PROBLEM TO WORK ON: Tally the lines with the word "that" and report the number alone.

DATA PROVIDED:
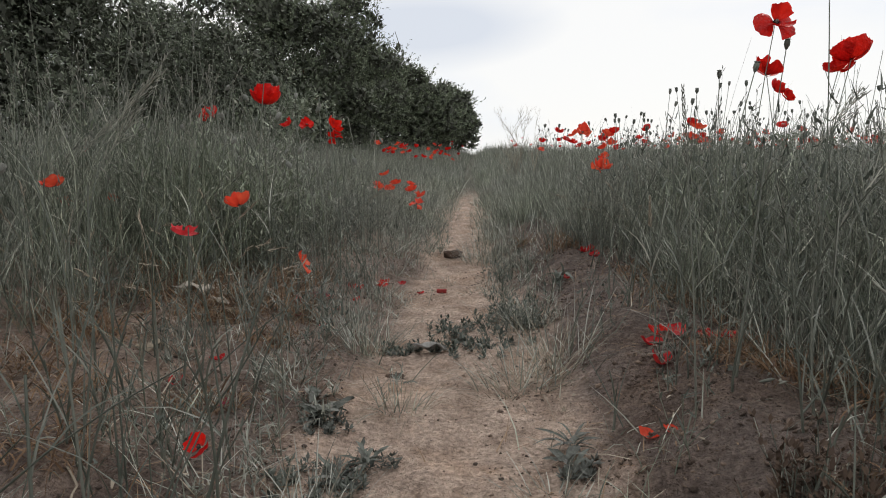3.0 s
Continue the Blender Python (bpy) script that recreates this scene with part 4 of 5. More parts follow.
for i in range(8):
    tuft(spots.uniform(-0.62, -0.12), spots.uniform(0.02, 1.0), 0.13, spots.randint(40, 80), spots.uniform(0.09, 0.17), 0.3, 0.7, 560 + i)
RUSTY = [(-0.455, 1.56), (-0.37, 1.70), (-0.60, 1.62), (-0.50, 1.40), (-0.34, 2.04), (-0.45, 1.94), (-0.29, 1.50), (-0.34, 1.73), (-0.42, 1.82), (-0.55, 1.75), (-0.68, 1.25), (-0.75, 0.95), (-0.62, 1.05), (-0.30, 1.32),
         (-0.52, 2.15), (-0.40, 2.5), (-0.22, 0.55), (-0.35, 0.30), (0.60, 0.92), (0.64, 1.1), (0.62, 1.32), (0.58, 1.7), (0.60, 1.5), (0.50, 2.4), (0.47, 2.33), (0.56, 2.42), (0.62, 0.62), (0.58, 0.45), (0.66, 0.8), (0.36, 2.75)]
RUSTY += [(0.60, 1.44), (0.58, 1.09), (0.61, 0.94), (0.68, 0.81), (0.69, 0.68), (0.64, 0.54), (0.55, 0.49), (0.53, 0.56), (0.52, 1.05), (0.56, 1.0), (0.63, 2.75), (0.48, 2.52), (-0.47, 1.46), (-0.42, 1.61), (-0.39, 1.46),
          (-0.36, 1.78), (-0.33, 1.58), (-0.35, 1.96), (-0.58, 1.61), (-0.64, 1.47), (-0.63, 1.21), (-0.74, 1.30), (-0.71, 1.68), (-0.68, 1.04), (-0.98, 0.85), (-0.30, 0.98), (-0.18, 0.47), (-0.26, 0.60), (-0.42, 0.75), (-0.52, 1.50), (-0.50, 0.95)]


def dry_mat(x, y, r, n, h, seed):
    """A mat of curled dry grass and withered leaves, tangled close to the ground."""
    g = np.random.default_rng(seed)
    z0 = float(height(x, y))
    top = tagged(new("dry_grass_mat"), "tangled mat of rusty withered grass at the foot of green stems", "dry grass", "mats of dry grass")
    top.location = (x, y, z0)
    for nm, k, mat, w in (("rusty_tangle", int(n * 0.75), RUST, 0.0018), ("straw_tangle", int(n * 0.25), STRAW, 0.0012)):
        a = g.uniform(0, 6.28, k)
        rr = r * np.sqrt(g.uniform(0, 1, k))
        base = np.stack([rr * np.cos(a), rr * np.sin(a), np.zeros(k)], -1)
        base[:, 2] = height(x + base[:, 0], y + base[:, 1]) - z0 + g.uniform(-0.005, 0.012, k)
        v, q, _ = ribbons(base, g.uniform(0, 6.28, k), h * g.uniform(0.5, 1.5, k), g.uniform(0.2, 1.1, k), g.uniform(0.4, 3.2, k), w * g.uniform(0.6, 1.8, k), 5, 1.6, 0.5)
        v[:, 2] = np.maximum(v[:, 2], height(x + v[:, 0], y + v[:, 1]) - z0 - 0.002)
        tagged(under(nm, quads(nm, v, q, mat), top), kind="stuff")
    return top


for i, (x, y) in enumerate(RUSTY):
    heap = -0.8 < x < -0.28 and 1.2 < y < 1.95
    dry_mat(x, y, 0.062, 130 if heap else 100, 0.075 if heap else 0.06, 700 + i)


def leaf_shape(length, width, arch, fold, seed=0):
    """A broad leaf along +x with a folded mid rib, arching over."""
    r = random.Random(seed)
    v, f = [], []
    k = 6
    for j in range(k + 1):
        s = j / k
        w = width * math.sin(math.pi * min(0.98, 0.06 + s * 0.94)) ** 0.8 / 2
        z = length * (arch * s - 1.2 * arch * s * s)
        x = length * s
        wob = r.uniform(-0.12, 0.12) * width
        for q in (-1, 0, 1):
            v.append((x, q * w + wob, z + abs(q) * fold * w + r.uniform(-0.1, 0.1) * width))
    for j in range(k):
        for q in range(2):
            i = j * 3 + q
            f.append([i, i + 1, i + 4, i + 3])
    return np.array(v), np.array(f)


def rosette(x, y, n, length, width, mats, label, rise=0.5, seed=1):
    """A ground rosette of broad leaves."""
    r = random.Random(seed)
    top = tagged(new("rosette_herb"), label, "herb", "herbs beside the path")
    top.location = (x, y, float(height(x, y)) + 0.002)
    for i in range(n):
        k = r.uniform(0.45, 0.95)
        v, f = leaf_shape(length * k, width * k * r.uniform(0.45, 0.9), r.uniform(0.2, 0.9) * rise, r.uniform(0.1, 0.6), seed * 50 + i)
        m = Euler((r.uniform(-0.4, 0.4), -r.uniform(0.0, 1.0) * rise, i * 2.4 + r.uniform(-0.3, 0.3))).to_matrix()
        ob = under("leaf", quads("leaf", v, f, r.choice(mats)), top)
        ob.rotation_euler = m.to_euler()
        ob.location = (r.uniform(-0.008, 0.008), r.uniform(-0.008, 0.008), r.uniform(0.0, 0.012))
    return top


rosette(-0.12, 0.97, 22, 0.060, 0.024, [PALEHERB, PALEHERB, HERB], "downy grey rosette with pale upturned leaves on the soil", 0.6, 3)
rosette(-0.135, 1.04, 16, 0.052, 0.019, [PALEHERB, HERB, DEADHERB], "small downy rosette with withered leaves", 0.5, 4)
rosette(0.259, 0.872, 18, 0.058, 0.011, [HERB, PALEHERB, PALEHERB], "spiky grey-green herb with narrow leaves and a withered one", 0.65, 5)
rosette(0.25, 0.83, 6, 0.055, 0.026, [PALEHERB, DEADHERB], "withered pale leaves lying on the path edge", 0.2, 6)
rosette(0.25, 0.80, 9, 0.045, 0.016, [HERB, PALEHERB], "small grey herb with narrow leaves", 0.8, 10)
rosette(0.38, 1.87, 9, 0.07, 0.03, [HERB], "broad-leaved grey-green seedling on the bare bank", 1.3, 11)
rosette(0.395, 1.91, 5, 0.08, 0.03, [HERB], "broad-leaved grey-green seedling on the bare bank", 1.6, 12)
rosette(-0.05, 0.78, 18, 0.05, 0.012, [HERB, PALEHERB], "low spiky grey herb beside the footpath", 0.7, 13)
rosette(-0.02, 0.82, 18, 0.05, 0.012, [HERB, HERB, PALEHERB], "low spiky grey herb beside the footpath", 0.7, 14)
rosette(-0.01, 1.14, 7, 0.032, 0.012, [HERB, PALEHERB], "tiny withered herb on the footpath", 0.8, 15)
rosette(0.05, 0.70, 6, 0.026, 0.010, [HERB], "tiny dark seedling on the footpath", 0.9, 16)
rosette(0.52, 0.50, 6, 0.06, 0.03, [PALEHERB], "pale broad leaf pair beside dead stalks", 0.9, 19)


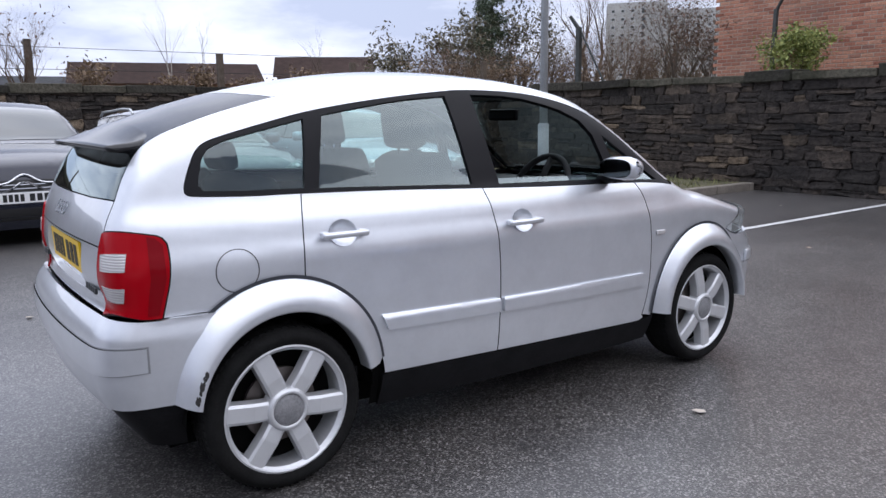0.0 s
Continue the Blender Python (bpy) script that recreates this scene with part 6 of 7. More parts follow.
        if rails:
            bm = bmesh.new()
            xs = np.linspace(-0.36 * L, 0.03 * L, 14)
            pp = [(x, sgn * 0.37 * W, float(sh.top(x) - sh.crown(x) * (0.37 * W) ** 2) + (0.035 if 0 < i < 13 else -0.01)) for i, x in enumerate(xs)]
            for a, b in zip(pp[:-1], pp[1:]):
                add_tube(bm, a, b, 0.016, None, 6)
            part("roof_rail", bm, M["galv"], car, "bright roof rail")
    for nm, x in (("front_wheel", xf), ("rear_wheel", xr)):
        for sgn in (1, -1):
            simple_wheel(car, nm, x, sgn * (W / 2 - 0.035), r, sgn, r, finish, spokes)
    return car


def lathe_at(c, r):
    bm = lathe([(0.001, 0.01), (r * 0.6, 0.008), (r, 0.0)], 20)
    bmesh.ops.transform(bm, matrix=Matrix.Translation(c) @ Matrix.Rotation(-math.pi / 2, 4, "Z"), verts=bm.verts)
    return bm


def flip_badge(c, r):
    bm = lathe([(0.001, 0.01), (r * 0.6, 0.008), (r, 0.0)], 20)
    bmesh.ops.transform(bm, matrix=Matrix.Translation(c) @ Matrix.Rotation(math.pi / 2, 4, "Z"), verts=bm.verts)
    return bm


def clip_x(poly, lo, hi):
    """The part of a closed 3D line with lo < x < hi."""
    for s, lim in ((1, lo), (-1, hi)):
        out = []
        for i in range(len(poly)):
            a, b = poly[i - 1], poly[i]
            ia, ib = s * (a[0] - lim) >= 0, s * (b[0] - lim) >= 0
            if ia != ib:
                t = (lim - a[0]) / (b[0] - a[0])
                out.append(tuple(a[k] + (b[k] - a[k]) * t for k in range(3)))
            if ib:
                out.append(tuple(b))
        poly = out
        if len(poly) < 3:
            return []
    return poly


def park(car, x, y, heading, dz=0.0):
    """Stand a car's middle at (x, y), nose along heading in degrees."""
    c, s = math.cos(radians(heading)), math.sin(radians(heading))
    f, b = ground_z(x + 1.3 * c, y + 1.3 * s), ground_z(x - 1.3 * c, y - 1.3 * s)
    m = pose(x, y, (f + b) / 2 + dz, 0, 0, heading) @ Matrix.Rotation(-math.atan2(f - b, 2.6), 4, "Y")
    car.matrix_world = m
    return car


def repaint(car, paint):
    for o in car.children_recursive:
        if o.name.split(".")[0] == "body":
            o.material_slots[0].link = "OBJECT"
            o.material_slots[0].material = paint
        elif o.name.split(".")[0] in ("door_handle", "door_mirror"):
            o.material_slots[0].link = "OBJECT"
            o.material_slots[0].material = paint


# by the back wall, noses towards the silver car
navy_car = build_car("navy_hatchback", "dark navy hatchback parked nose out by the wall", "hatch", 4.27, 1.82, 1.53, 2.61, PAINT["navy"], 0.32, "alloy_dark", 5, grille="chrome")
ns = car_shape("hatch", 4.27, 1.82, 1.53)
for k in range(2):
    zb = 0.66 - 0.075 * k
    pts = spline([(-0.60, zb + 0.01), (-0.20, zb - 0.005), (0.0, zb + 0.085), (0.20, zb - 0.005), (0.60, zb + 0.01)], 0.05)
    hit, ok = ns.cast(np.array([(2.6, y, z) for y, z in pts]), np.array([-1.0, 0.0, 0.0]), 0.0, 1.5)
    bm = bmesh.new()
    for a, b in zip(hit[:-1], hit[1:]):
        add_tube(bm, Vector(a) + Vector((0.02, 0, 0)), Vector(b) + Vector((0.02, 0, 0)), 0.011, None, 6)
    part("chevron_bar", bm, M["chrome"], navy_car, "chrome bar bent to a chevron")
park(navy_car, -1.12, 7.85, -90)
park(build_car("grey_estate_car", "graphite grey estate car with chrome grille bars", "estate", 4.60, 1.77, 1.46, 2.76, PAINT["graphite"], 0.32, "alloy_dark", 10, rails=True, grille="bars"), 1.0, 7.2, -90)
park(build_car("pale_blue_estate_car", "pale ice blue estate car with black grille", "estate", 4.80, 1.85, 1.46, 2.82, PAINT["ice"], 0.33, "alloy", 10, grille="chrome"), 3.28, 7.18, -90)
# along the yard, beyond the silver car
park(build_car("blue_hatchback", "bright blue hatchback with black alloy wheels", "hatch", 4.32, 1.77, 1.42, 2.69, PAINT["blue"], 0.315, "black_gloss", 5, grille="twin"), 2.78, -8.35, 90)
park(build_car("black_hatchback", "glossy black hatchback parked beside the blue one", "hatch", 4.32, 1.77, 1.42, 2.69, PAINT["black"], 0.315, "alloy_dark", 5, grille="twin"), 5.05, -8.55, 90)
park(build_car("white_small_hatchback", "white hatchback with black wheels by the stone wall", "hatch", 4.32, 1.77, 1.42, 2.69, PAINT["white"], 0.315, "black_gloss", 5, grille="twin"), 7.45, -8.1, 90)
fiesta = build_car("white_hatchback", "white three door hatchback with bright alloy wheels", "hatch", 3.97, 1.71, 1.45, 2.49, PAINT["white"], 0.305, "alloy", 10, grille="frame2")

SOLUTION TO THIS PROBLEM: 2